Börse deutlich im Plus

Die Schweizer Börse landete zu Wochenschluss, nach turbulenten Tagen, in der Gewinnzone. Der Blue-Chips-Index SMI schloss wieder auf über 5000 Punkten und stand mit 5023,6 Punkten um 2,4% höher als am Vorabend.

Auch der breit abgestützte Gesamtmarkt-Index SPI verbesserte sich, und zwar um 2,2% auf 3503,2 Zähler.

Nebst positiven Signalen aus den USA habe auch die Zinssenkung der Schweizerischen Nationalbank dem Markt etwas geholfen, hiess es. “Die Zinssenkung fiel auf fruchtbaren Boden,” so ein Händler.

Druck auf Hypozins wächst

Nach dem Zinsschnitt vom Freitag verlangen der Hauseigentümerverband und der Mieterinnen- und Mieterverband eine Senkung der Hypo-Zinsen. Die Banken wollen allerdings noch nicht handeln: Weder die Zürcher und die Waadtländer Kantonalbank noch die Raiffeisen-Gruppe wollen die Hypo-Zinsen senken.

Wachstum tiefer als ein Prozent

Noch im Juni hatte die Schweizerische Nationalbank mit einem Wachstum von rund einem Prozent gerechnet – nun prognostiziert die SNB “deutlich weniger als ein Prozent” – trotz der heute getroffenen Massnahmen.

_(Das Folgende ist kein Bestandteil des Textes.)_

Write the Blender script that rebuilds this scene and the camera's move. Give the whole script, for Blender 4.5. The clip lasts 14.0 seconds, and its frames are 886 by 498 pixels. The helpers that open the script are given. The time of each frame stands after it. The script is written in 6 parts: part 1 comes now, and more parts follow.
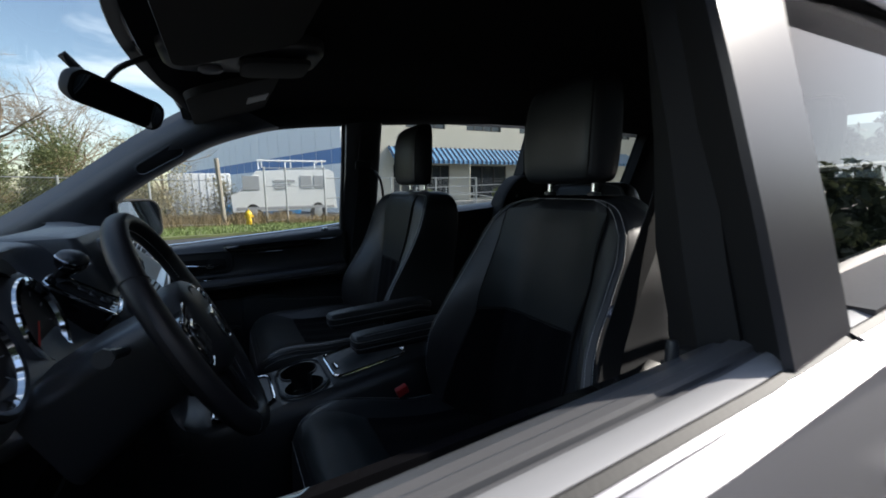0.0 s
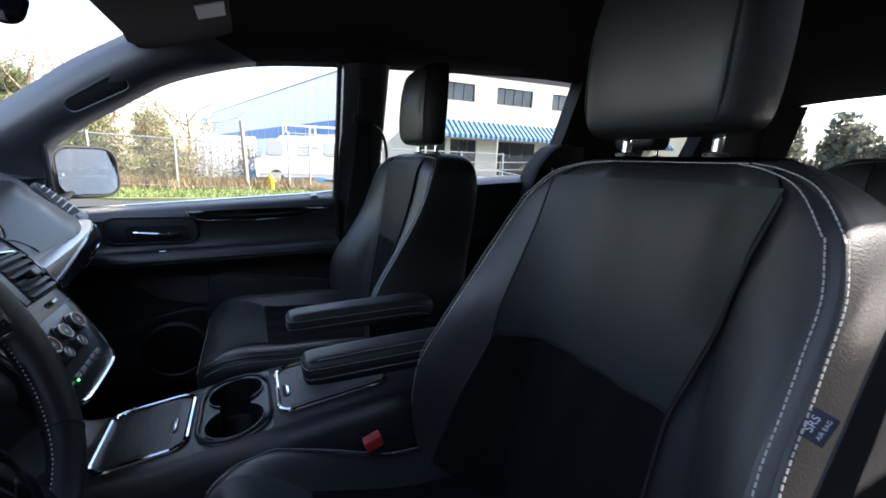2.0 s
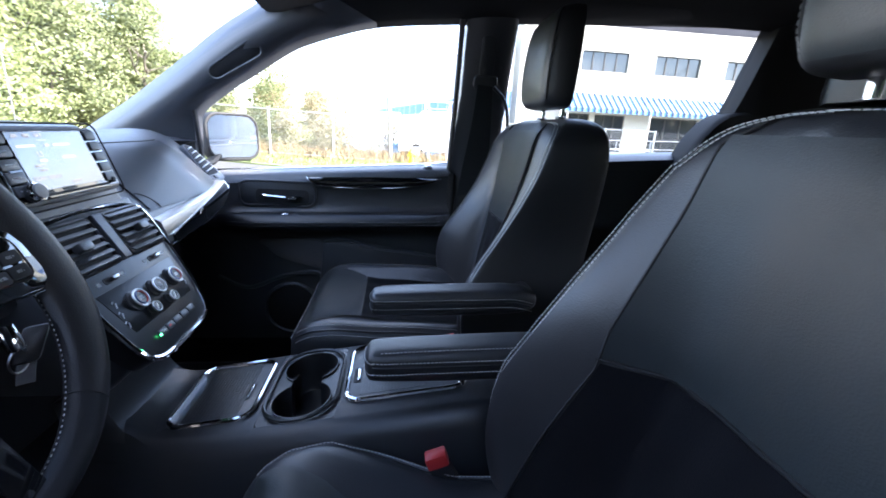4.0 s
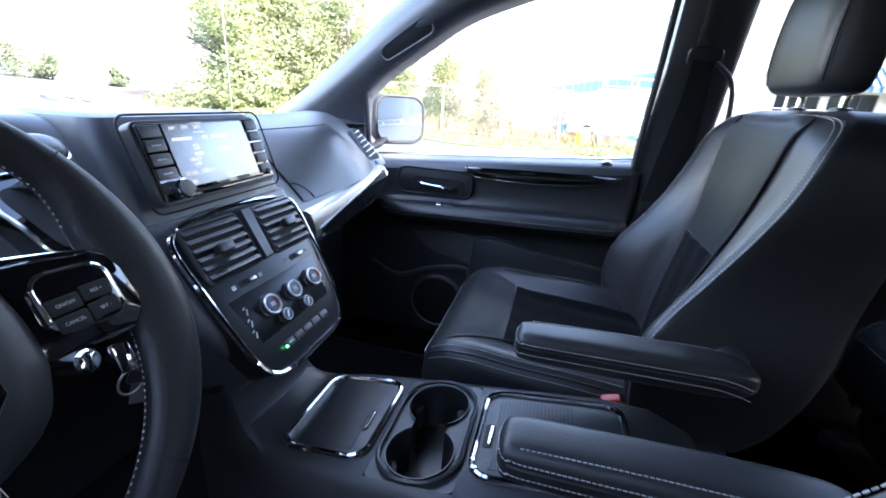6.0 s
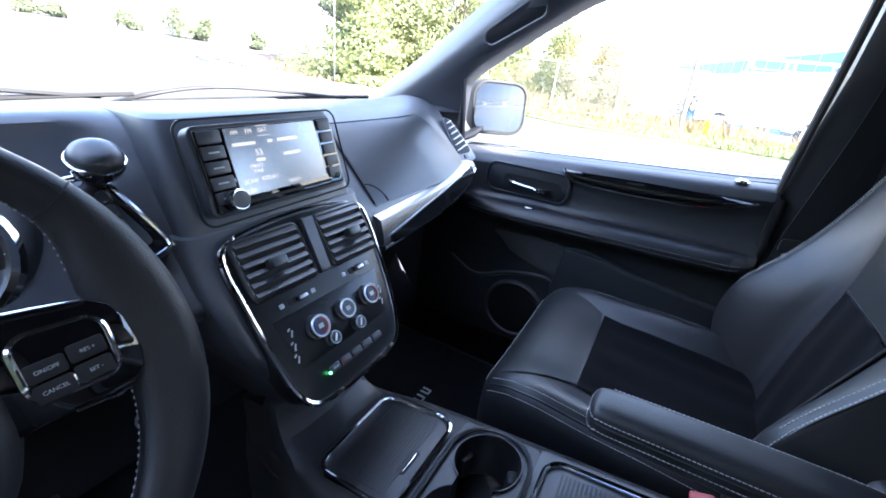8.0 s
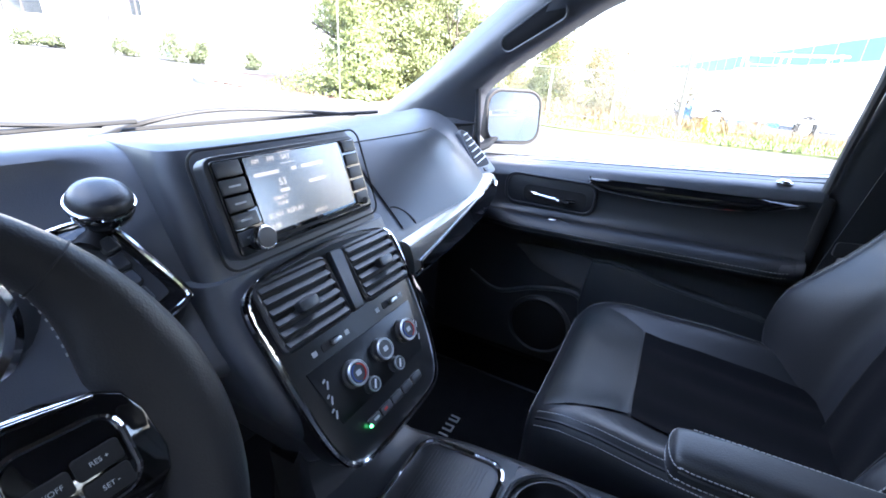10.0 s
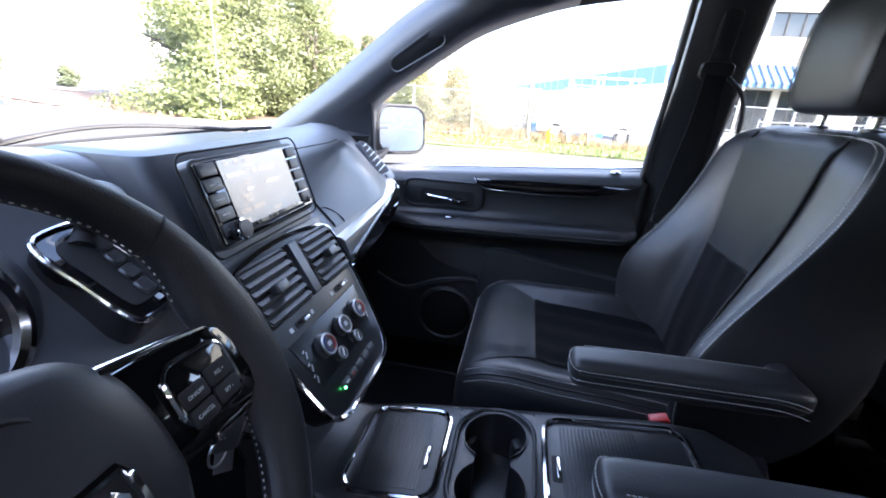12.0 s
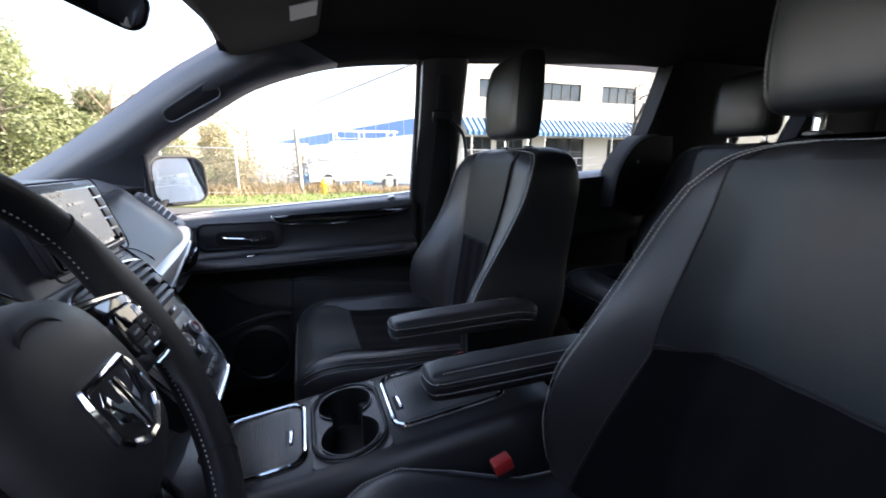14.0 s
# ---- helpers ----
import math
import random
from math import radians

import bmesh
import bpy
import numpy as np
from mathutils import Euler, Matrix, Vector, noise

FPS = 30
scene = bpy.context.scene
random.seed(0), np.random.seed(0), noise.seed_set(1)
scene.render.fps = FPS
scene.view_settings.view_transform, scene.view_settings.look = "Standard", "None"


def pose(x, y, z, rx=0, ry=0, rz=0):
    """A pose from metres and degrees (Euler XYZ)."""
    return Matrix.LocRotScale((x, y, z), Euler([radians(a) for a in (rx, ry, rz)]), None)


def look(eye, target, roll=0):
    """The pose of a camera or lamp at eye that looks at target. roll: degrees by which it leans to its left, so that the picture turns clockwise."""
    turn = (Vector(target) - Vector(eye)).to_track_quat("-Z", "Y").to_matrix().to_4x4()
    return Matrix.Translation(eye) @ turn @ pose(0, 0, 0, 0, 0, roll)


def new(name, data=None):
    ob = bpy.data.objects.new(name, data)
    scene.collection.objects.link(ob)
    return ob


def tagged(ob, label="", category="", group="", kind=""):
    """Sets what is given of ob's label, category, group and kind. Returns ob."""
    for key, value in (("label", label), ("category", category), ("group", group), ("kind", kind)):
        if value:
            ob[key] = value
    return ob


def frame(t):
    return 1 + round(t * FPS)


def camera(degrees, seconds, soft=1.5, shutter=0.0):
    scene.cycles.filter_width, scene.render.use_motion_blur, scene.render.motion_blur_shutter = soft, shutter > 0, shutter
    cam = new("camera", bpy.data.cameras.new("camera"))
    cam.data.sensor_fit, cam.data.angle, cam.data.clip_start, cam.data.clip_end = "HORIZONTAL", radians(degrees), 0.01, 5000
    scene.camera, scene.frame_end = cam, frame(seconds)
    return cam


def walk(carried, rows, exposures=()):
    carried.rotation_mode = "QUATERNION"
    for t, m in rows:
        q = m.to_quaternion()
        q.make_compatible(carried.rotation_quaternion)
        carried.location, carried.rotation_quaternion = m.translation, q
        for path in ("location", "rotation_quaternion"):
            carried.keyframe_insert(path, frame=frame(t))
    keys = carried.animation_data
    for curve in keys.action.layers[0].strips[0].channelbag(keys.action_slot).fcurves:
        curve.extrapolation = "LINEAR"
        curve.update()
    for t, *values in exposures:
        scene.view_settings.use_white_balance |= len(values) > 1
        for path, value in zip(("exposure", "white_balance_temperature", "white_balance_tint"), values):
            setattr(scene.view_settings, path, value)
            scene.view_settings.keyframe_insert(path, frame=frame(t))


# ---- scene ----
cam = camera(93.1, 14.0, 1.7, 0.3)
EXPOSURES = [(0.0, 0.7, 6600, 10), (0.5, 1.52, 6700, 11), (1.0, 1.85, 6700, 12), (1.5, 2.06, 6700, 13), (2.0, 2.30, 6700, 16), (4.5, 3.65, 6200, 19), (6.5, 3.8, 6200, 19), (10.5, 3.9, 6300, 20), (12.0, 3.6, 6500, 22), (12.5, 3.5, 6600, 22), (13.5, 3.2, 7000, 22), (14.0, 2.8, 7200, 21)]
PATH = [
    (0, (0.095, -1.108, 1.288), (1.016, 0.643, 0.995), -0.8),
    (0.5, (0.183, -0.998, 1.271), (1.015, 0.791, 0.942), 0.8),
    (1, (0.255, -0.927, 1.259), (1.007, 0.893, 0.905), 1.2),
    (1.5, (0.29, -0.858, 1.254), (1.01, 0.967, 0.868), 1.8),
    (2, (0.288, -0.801, 1.251), (1.111, 0.976, 0.843), 2.2),
    (4.5, (0.396, -0.64, 1.227), (0.437, 1.274, 0.646), 3.2),
    (5, (0.389, -0.588, 1.23), (0.262, 1.306, 0.602), 3.1),
    (5.5, (0.374, -0.536, 1.234), (0.075, 1.327, 0.572), 2.7),
    (6, (0.365, -0.498, 1.25), (-0.096, 1.33, 0.581), 3.9),
    (6.5, (0.36, -0.464, 1.266), (-0.243, 1.302, 0.545), 5.3),
    (7, (0.356, -0.439, 1.276), (-0.36, 1.259, 0.5), 5.4),
    (7.5, (0.352, -0.411, 1.279), (-0.427, 1.234, 0.451), 5.8),
    (8, (0.347, -0.385, 1.294), (-0.481, 1.245, 0.483), 6.5),
    (10.5, (0.252, -0.353, 1.288), (-0.572, 1.308, 0.539), 2.6),
    (11, (0.241, -0.388, 1.292), (-0.45, 1.343, 0.568), 4.0),
    (11.5, (0.235, -0.439, 1.283), (-0.297, 1.354, 0.575), 3.9),
    (12, (0.238, -0.496, 1.279), (-0.093, 1.36, 0.612), 3.7),
    (12.5, (0.229, -0.549, 1.274), (0.099, 1.357, 0.681), 3.5),
    (13, (0.214, -0.591, 1.269), (0.283, 1.35, 0.792), 2.3),
    (13.5, (0.2, -0.641, 1.258), (0.569, 1.281, 0.845), 0.1),
    (14, (0.195, -0.695, 1.239), (0.815, 1.161, 0.827), -0.0),
]
walk(cam, [(t, look(eye, target, roll)) for t, eye, target, roll in PATH], EXPOSURES)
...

Sorge macht den Verantwortlichen die Börse. “Die Turbulenzen an den Börsen könnten zu einem Risikofaktor werden”, meldet die Nationalbank und unterstreicht, dass sie die konjunkturelle Entwicklung weiter mit grosser Aufmerksamkeit verfolge.

Positive Reaktionen

Der Wirtschaftsdachverband economiesuisse hat die Senkung des Leitzinses am Freitag begrüsst. Die Konjunktur sei labil und damit sei die preisliche Wettbewerbsfähigkeit des Exportsektors wichtig.

Auch der Verband der Maschinen-, Elektro- und Metallindustrie (Swissmem) reagierte erleichtert. Sie hätte sich allerdings bereits zu einem früheren Zeitpunkt einen solchen Schritt gewünscht.

Der Schweizerische Gewerkschaftsbund findet ebenfalls, die Massnahme erfolge etwas spät. Ein solcher Zinsschritt sei überfällig gewesen.

Der Hauseigentümerverband (HEV) und der Mieterinnen- und Mieterverband bekräftigten ihre Forderung nach einer Senkung der Hypothekar-Zinsen. Nach diesem klaren Signal der Nationalbank gibt es laut Preisüberwacher Werner Marti keinen Grund mehr, dass die Banken ihre Hypothekarzinsen nicht senken sollten. Er rechne mit einer Senkung innert weniger Wochen.

Wird EZB nachziehen?

Die Europäische Zentralbank (EZB) hat eine Stellungnahme zur Zinssenkung der Schweizerischen Nationalbank und zu Marktgerüchten über eine koordinierte Lockerung der Politik der Notenbanken abgelehnt.

An den Finanzmärkten waren nach dem Schritt der SNB Spekulationen aufgekommen, die Zinssenkung in der Schweiz könnte der Beginn einer Runde koordinierter Zinssenkungen der Zentralbanken sein.